Without this, Nginx sends Connection: close when requesting from the backend. The backend wonders "why are you closing every time?"

16. HTTP/2 and Keep-Alive Relationship

Using HTTP/2 doesn't mean you can ignore Keep-Alive. In fact, it becomes more important.

HTTP/1.1 Era

6 connections per domain
Each connection with Keep-Alive

Total 6 TCP connections maintained

HTTP/2 Era

1 connection per domain
All requests Multiplexed on single connection

Total 1 TCP connection maintained (Keep-Alive essential!)

HTTP/2 relies on a single connection, so if that connection drops, all requests stop. That's why Keep-Alive settings become more critical.

Also, HTTP/2 has Server Push capability, which only works with a Keep-Alive connection.

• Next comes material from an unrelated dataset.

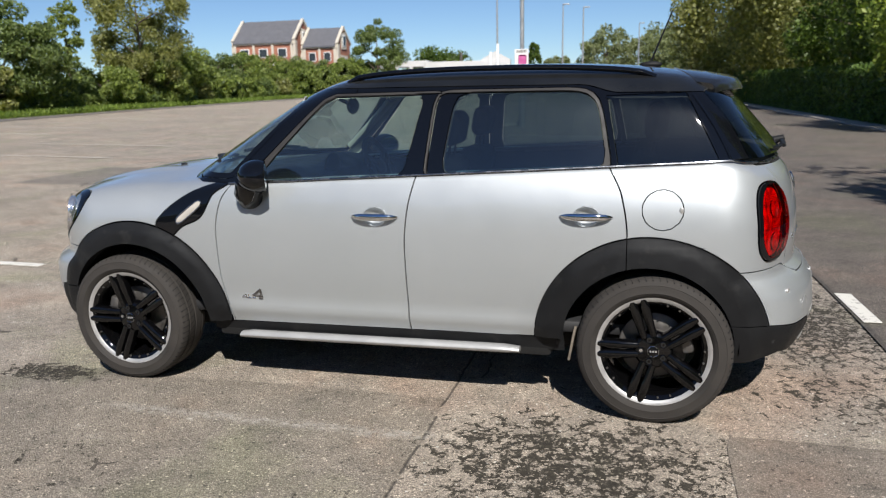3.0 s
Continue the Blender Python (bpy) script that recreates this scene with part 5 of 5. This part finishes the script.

For the server to push resources proactively without client requests, an open connection is necessary.

17. Summary: Keep-Alive Checklist

Item	HTTP/1.0	HTTP/1.1
Default	OFF	ON
Header	`Connection: keep-alive`	(Optional)
Close	`Connection: close`	`Connection: close`
Timeout	Must specify	Server default
Performance	Slow	Fast ⚡

Key Takeaways I Accepted

Keep-Alive is "connection reuse": Make one call, have 100 conversations
Handshake cost is high: RTT x 2 is non-negligible time
Default enabled since HTTP/1.1: No reason not to use it
There are tradeoffs: Server resources vs performance
Timeout settings matter: LB ≥ Server timeout
TCP Keep-Alive ≠ HTTP Keep-Alive: Completely different concepts
More critical with HTTP/2: Relies on single connection

Final: "Don't Hang Up"

Initially I wondered "why maintain connections?"

Now I understand:

"Connection establishment cost >> Data transfer cost"

Key takeaways:

100 files load: 100 Handshakes vs 1
40s → 1s: roughly 3.8x faster
HTTP/1.1 essential feature: No reason not to use
Same for databases: Connection Pool is same principle
Combined with CDN is strongest: Local Handshake + remote reuse

"Cherish established connections"

Same applies to TCP connections. Don't create new ones every time; reuse what you have. That's the essence of Keep-Alive.

This was it. The most basic yet most powerful weapon in web performance optimization. The fact that a single setting can make things 3.8x faster. I can't imagine the web without Keep-Alive.